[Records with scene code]

-- Begin --

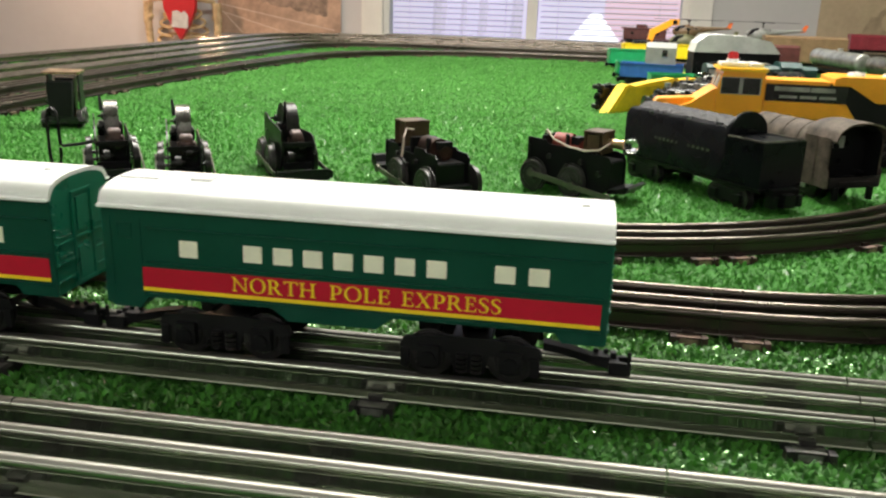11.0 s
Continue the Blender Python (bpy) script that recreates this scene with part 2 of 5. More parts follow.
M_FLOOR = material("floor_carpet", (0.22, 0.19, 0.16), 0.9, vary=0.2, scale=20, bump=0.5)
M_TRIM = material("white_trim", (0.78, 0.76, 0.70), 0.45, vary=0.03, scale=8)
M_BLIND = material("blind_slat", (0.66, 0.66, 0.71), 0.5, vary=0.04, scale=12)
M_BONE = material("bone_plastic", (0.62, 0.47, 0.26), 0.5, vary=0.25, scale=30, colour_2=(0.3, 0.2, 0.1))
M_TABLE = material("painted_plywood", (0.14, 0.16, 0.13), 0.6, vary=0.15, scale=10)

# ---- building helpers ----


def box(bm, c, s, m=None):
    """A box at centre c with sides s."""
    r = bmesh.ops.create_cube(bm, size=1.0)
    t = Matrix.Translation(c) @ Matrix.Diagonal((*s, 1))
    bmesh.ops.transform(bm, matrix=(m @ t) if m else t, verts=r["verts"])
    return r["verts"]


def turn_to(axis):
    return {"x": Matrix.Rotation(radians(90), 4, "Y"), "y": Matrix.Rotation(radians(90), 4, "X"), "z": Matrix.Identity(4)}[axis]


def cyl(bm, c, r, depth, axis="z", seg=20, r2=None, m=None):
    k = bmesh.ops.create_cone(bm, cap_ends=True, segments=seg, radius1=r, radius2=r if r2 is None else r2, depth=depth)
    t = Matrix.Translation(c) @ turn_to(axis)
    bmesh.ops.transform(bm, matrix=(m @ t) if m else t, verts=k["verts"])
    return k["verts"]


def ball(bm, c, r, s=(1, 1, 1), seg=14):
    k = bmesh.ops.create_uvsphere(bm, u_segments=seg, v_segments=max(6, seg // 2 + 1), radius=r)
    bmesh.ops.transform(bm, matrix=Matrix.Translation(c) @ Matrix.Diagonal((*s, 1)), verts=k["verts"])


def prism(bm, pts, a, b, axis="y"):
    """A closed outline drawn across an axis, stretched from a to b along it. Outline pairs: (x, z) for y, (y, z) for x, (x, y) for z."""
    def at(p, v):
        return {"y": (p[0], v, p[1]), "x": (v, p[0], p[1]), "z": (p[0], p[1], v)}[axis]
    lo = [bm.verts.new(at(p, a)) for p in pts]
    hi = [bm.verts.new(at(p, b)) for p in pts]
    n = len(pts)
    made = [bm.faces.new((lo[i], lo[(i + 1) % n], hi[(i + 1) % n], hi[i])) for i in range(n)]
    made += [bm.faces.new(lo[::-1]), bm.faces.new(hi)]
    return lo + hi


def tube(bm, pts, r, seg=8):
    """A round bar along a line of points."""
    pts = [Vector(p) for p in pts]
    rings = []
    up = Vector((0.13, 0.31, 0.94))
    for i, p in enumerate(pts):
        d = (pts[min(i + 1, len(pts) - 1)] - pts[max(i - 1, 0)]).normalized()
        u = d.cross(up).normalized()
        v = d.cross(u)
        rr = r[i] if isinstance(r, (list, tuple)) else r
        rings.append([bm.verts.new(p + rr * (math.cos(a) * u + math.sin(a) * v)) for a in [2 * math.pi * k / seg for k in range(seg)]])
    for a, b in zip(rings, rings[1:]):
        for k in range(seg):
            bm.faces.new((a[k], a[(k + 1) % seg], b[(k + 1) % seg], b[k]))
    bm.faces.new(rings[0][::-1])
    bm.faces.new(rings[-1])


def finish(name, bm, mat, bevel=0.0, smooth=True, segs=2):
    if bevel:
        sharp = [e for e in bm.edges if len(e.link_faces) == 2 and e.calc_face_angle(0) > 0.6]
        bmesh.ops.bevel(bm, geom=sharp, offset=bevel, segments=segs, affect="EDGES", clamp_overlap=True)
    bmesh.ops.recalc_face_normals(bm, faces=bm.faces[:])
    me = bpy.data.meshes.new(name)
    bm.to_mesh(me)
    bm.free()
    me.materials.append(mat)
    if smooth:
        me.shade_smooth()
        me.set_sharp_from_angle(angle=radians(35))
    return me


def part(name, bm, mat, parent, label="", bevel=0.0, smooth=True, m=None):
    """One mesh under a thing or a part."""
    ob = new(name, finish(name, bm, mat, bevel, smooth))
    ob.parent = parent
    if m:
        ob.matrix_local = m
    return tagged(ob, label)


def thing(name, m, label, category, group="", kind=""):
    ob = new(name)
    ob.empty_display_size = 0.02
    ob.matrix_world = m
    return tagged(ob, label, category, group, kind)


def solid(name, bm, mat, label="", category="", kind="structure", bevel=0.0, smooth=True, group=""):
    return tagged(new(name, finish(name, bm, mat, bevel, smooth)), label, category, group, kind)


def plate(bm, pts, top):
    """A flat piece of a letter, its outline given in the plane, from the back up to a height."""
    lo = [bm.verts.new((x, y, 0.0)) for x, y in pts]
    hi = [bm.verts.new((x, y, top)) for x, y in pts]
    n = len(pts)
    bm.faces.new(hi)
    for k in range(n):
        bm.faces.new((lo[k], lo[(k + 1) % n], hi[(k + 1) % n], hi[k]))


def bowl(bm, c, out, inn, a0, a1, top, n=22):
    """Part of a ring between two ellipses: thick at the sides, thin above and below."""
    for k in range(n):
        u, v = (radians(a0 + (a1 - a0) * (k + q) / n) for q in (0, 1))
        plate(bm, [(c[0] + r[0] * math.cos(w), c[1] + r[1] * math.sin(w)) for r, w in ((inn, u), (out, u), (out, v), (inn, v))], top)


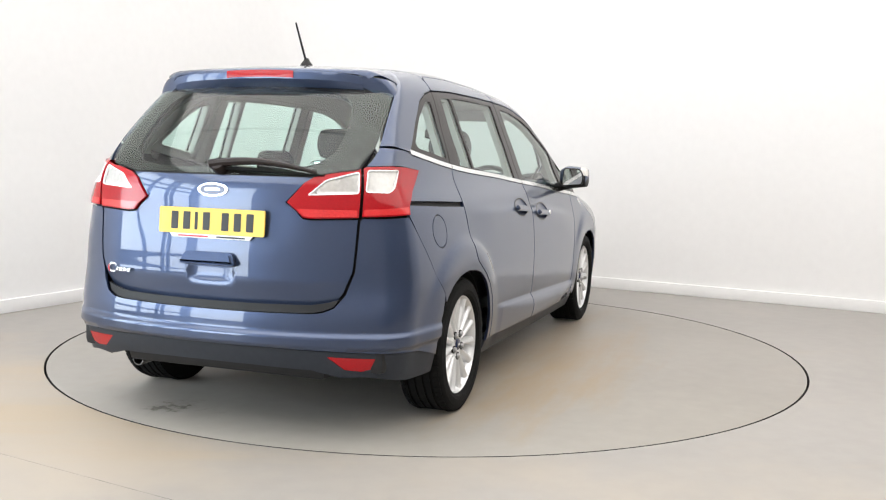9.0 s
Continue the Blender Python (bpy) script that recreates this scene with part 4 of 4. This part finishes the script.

-- End --

**Goal of the exercise:** Your task is to repeat the opening line of the entries above and each line after it, ending with the line that has "0.6, vary=0.15, scale=10)". Do not include the pictures.

**Exercise answer:**
11.0 s
Continue the Blender Python (bpy) script that recreates this scene with part 2 of 5. More parts follow.
M_FLOOR = material("floor_carpet", (0.22, 0.19, 0.16), 0.9, vary=0.2, scale=20, bump=0.5)
M_TRIM = material("white_trim", (0.78, 0.76, 0.70), 0.45, vary=0.03, scale=8)
M_BLIND = material("blind_slat", (0.66, 0.66, 0.71), 0.5, vary=0.04, scale=12)
M_BONE = material("bone_plastic", (0.62, 0.47, 0.26), 0.5, vary=0.25, scale=30, colour_2=(0.3, 0.2, 0.1))
M_TABLE = material("painted_plywood", (0.14, 0.16, 0.13), 0.6, vary=0.15, scale=10)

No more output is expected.